Beau Travail (1999)
6/10
Beautiful images, plot minimalism, lot of young flesh and fashionable gay undertones in ultramacho institutions. Weirdly and wildly overrated.
9 December 2022
We have an isolated detachment of legionnaires, a disciplined group of recruits who train to function with the precision of a single machine; and we have a dark and lonely officer, who feels displaced between the body of legionaries he commands and the commander he obeys.

As a representation of the life of the legionnaires it is little short of laughable, and everything seems an excuse for Claire Denis to focus on the rhythm of male bodies performing pseudo-military routines with the same aftertaste with which Riefensthal filmed pole vaulters, obsessed with the repetition, perfection and variation of the same exercises, as well as in strange choreographies that are treated as if they were rituals and dances of the Nuba.

Everything is reduced to the typical fashionable look at machismo and the traditional roles associated with masculinity, with the critical tone of a feminist and the drooling fascination of a pretty hot teenager at the same time. In the end, the legionary discipline seems to serve to show how the soldiers rub against each other, or do the laundry clad in tight shorts, and we have a whole homoerotic hymn to camaraderie and male rivalry. We already know that for some feminists, behind any hypermasculine and macho institution there is some latent homosexuality. As such, it would be the reverse of so many stories about women filmed by men and that also had a certain homosexual undertone (Ford's 7 women, for example).

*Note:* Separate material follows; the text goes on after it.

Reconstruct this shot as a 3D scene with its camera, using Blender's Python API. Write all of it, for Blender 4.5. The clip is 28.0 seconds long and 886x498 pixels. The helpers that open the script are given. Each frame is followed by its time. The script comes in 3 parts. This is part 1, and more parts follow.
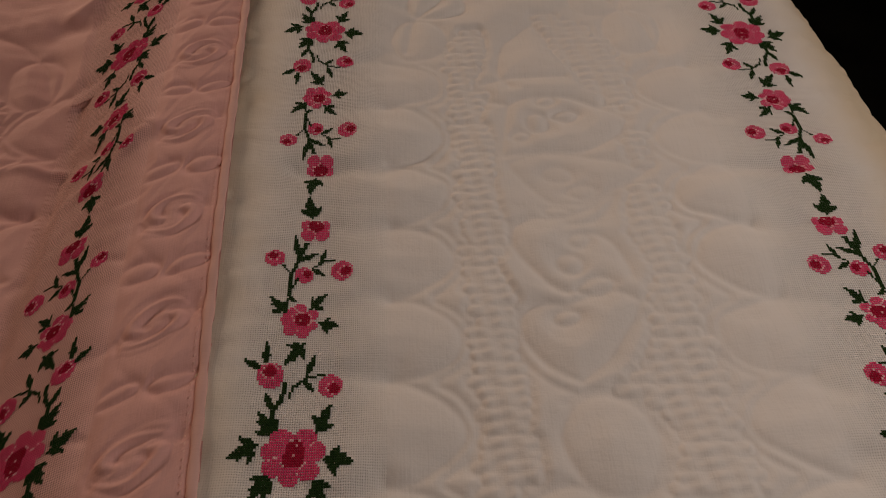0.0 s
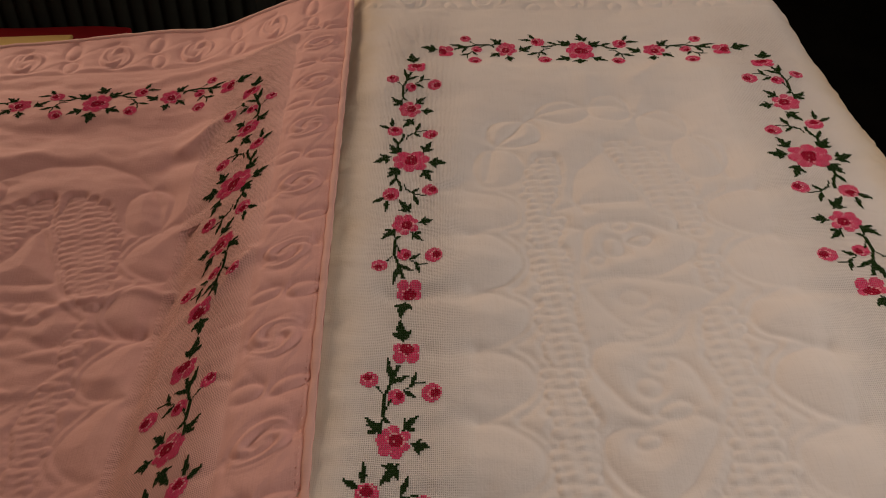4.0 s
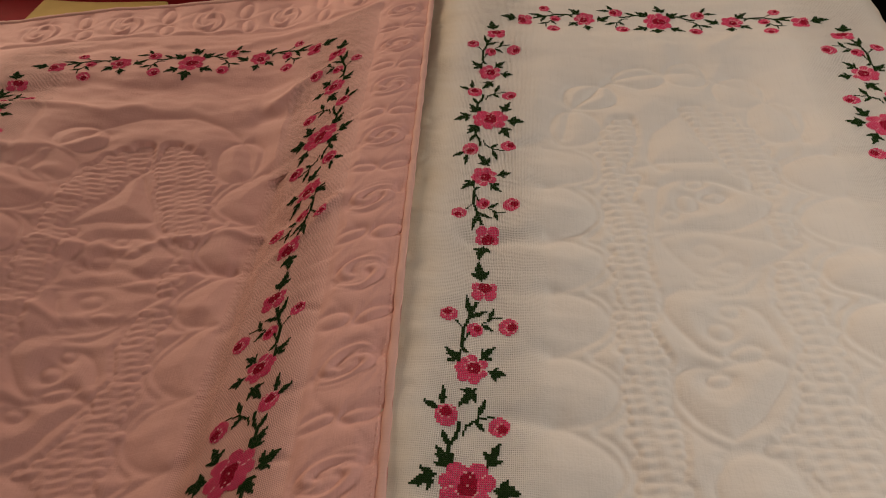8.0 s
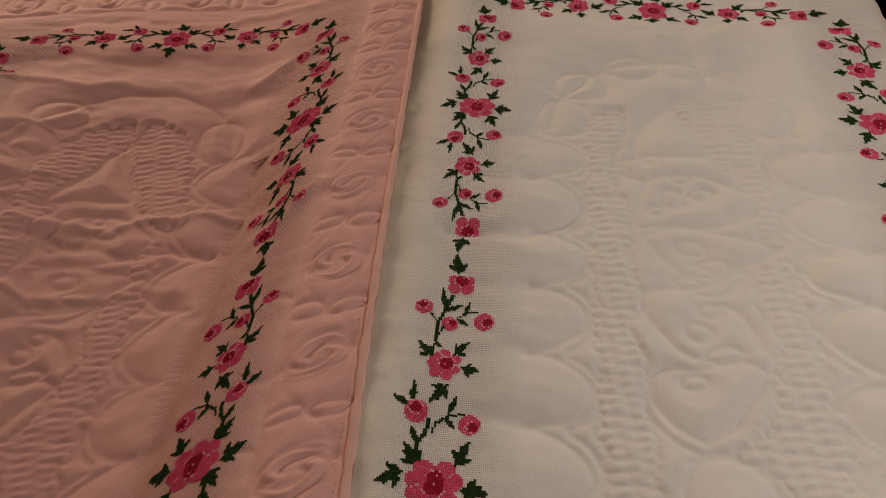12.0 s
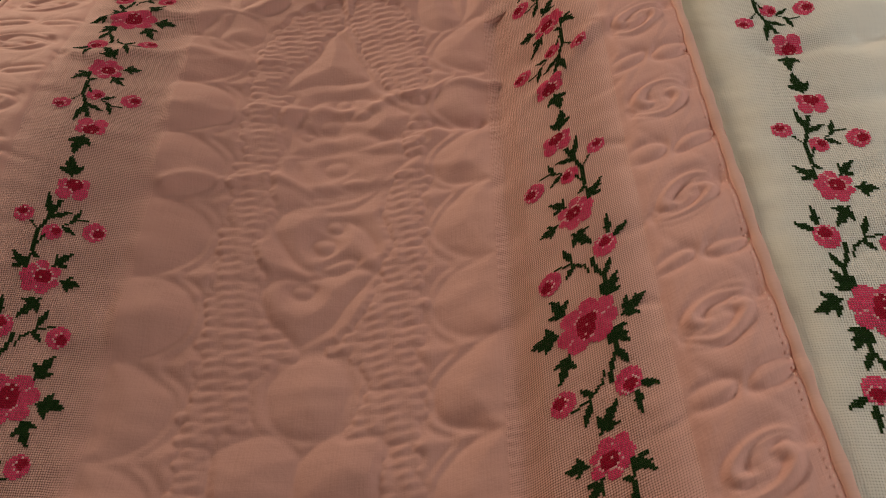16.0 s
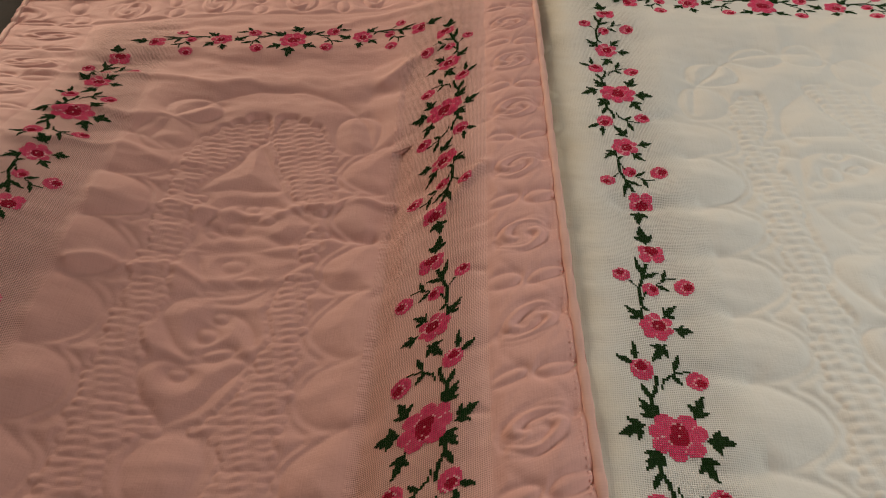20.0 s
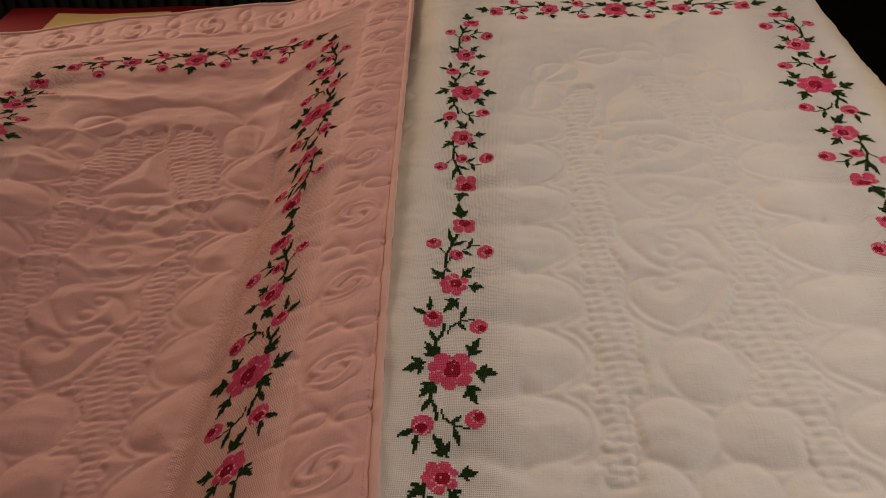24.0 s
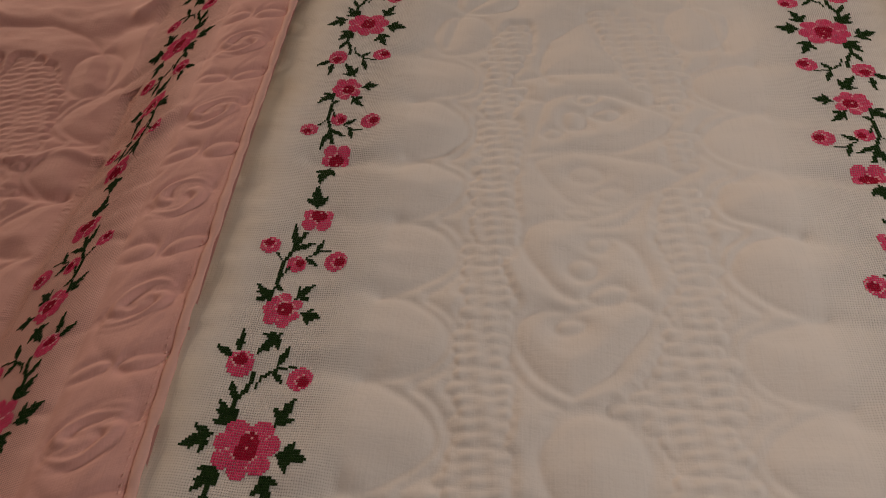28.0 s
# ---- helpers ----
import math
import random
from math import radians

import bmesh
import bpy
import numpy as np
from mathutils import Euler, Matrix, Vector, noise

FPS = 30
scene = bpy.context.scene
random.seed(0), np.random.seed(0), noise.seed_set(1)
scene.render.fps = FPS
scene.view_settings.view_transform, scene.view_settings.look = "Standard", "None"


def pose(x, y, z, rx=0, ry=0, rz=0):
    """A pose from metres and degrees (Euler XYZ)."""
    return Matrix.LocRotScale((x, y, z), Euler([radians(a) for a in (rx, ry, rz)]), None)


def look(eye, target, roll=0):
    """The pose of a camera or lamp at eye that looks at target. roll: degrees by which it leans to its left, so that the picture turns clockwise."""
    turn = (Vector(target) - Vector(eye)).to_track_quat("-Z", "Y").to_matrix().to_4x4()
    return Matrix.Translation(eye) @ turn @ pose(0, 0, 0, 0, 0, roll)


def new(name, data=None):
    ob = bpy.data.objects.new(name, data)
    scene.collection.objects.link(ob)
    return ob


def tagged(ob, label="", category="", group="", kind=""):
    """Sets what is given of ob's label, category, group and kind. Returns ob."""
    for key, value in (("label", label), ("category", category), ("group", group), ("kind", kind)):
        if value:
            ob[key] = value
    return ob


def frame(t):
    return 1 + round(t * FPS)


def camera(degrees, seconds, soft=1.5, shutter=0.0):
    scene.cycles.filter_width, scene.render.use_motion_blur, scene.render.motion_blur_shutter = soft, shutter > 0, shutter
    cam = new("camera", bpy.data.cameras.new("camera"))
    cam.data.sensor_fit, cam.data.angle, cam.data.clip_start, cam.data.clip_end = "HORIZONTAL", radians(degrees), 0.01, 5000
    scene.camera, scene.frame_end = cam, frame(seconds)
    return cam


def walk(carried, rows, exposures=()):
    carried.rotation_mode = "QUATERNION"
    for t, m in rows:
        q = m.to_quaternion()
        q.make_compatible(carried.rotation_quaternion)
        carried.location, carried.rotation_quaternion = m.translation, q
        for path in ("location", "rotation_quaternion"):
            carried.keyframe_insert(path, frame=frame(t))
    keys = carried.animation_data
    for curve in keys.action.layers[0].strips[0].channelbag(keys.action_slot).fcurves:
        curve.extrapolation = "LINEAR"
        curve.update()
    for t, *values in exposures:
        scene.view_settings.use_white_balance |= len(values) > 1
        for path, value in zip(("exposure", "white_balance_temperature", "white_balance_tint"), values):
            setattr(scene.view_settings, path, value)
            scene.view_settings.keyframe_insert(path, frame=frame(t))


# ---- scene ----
cam = camera(57.9, 28.0, 1.05)
PATH = [
    (0, (-0.1411, -0.4616, 0.4772), (-0.0124, 0.8299, -1.0444), 5.80),
    (0.5, (-0.1615, -0.5182, 0.5367), (-0.1388, 0.8298, -0.9406), 4.23),
    (1, (-0.1622, -0.541, 0.5553), (-0.161, 0.8628, -0.8693), 3.75),
    (1.5, (-0.1711, -0.5483, 0.549), (-0.2457, 0.8565, -0.8726), 2.02),
    (2, (-0.1552, -0.521, 0.5204), (-0.1573, 0.8315, -0.953), 2.86),
    (2.5, (-0.1572, -0.4782, 0.5037), (-0.0682, 0.905, -0.9382), 4.78),
    (3, (-0.1783, -0.482, 0.5269), (-0.1476, 0.954, -0.8648), 3.14),
    (3.5, (-0.1737, -0.4664, 0.5274), (-0.1773, 0.9906, -0.8426), 1.86),
    (5.5, (-0.1261, -0.4922, 0.5115), (-0.2114, 0.9571, -0.8641), -3.31),
    (6, (-0.127, -0.4925, 0.5067), (-0.1678, 0.9455, -0.8828), -2.71),
    (6.5, (-0.1319, -0.4962, 0.5049), (-0.1781, 0.9383, -0.8879), -2.22),
    (7, (-0.1723, -0.5163, 0.5128), (-0.3551, 0.9003, -0.8872), -2.85),
    (7.5, (-0.1878, -0.5249, 0.5069), (-0.3856, 0.8925, -0.8902), -1.83),
    (8, (-0.1797, -0.5293, 0.5137), (-0.3511, 0.9127, -0.8614), -0.90),
    (8.5, (-0.1759, -0.5146, 0.5158), (-0.3176, 0.9246, -0.8657), -0.38),
    (9, (-0.1618, -0.4981, 0.5135), (-0.2811, 0.937, -0.8744), -0.66),
    (9.5, (-0.1418, -0.4858, 0.5079), (-0.2552, 0.9442, -0.8858), -1.67),
    (10, (-0.1123, -0.4747, 0.5123), (-0.1615, 0.9561, -0.8842), -2.09),
    (10.5, (-0.1214, -0.4805, 0.5024), (-0.1498, 0.9319, -0.9133), -1.12),
    (11, (-0.1382, -0.4975, 0.5065), (-0.2446, 0.9303, -0.89), -1.64),
    (11.5, (-0.1504, -0.5129, 0.5149), (-0.3555, 0.8847, -0.9009), -1.32),
    (12, (-0.1637, -0.5103, 0.5106), (-0.3264, 0.8989, -0.8993), 0.81),
    (12.5, (-0.2133, -0.4357, 0.5172), (-0.3628, 0.9683, -0.8993), 1.80),
    (14.5, (-0.3099, -0.4101, 0.419), (-0.3088, 0.9491, -1.0483), -3.29),
    (15, (-0.292, -0.4183, 0.4178), (-0.5214, 0.856, -1.1065), -10.27),
    (15.5, (-0.3415, -0.46, 0.3987), (-0.6437, 0.7494, -1.1653), -11.38),
    (16, (-0.4165, -0.5279, 0.4395), (-0.6547, 0.7074, -1.1153), -9.67),
    (16.5, (-0.4474, -0.5785, 0.4389), (-0.6119, 0.7108, -1.0812), -6.50),
    (17, (-0.4555, -0.6081, 0.4305), (-0.6191, 0.693, -1.0795), -4.27),
    (17.5, (-0.4588, -0.6207, 0.4244), (-0.607, 0.6931, -1.0762), -1.85),
    (18, (-0.4513, -0.6261, 0.4204), (-0.5979, 0.6914, -1.0772), -1.06),
    (18.5, (-0.4365, -0.6178, 0.4334), (-0.5426, 0.7131, -1.0558), 0.69),
    (19, (-0.4065, -0.6024, 0.4498), (-0.5238, 0.7753, -0.9953), 0.50),
    (19.5, (-0.3792, -0.5928, 0.47), (-0.5269, 0.8419, -0.9156), 0.77),
    (20, (-0.3423, -0.5763, 0.477), (-0.4696, 0.8939, -0.8729), 0.99),
    (20.5, (-0.3071, -0.5591, 0.4815), (-0.4352, 0.9168, -0.862), 0.46),
    (21, (-0.252, -0.5318, 0.4798), (-0.3047, 0.9423, -0.8708), 0.53),
    (21.5, (-0.1763, -0.5032, 0.4845), (-0.1361, 0.9849, -0.8512), 0.24),
    (23.5, (-0.1553, -0.6382, 0.5155), (-0.2281, 0.862, -0.8051), -1.09),
    (24, (-0.1587, -0.672, 0.5174), (-0.3138, 0.8289, -0.7953), -2.18),
    (24.5, (-0.1388, -0.6685, 0.5149), (-0.282, 0.8218, -0.8113), -1.78),
    (25, (-0.0864, -0.5733, 0.4973), (-0.1431, 0.9089, -0.8443), -0.75),
    (25.5, (-0.0673, -0.4782, 0.4715), (-0.1165, 0.9865, -0.8894), 1.32),
    (26, (-0.0648, -0.4471, 0.4635), (-0.1723, 1.0086, -0.9038), 0.59),
    (26.5, (-0.0539, -0.4351, 0.4567), (-0.1694, 0.9918, -0.94), -0.14),
    (27, (-0.0475, -0.4369, 0.454), (-0.1963, 0.9693, -0.9604), -1.07),
    (27.5, (-0.0575, -0.4489, 0.438), (-0.2644, 0.888, -1.0351), -1.67),
    (28, (-0.0456, -0.446, 0.4326), (-0.2371, 0.8791, -1.0532), -1.49),
]
EXPOSURES = [(0, -0.74, 6650, 12), (1, -0.45, 6750, 13), (2, -0.30, 6700, 12), (3, -0.40, 6800, 13), (6, -0.22, 6650, 9), (7, -0.33, 6650, 7), (8, -0.10, 6600, 5), (10, -0.22, 6500, 6), (12, -0.28, 6600, 7), (15, 0.06, 6300, 0), (18, 0.12, 6100, -10), (20, 0.18, 5900, -6), (21, 0.18, 6100, -1), (24, -0.23, 6650, 8), (25.5, -0.52, 6750, 12), (28, -0.51, 6550, 10)]
walk(cam, [(t, look(eye, target, roll)) for t, eye, target, roll in PATH], EXPOSURES)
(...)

The story, very thin and for which Denis shows a secondary interest, is nothing more than an underdeveloped plot of jealousy, hatred and exclusion, an imaginary love triangle, with the main character Galoup (Denis Lavant, absolutely brilliant), fascinated by his superior and at the same time by Sentain, a handsome and newly arrived legionnaire (the deadpan Grégoire Colin). Threatened by what he doesn't quite know, he will indulge in a destructive fixation to finish off Sentain. Anyway, it's the story of Melville's Billy Budd, and indeed, fragments of Britten's opera are scattered throughout the soundtrack.

The footage consists mainly in idle time, with the legionnaires engaged in domestic chores or military routines, always obsessively focused on the muscular bodies of the youngsters, reified as if they were a group of Pasolini's Argonauts, with the excuse of camaraderie. Treated as an institution and not as human beings, there is not the slightest individualization.

The women only appear tangentially, also objectified and as a mere sexual object, while they offer themselves dancing in a disco. If the male ensemble seems to have its vocation as a group in perfecting this military machine of power and dominance, or rather in optimizing the bodily capacities of each piece of that machine, in women the function is reduced to an always available chorus of prostitutes, solace for the warriors when these have some spare time.

If it pretends to be a microcosm of what society is, the vision is of absolute simplicity, myopia, extremism and reductionism, but it is what we can expect nowadays.

The film benefits from beautiful locations, impressive cinematography and the presence of the always extraordinary Denis Lavant (who performs a most striking gymnastic dance at the end of the film); but we cannot help but feel that the footage is excessive, that in the end it tells us very little, and that most of the film goes into showing the bodies of the young legionnaires.

One of those films that a certain sector of critics inevitably like, due to the good work of the director, the careful visual aspect and certain ambiguous connotations. All style without substance. Its ideas are in the current wave, but they are overwhelmingly simplistic. This is of course it's moment.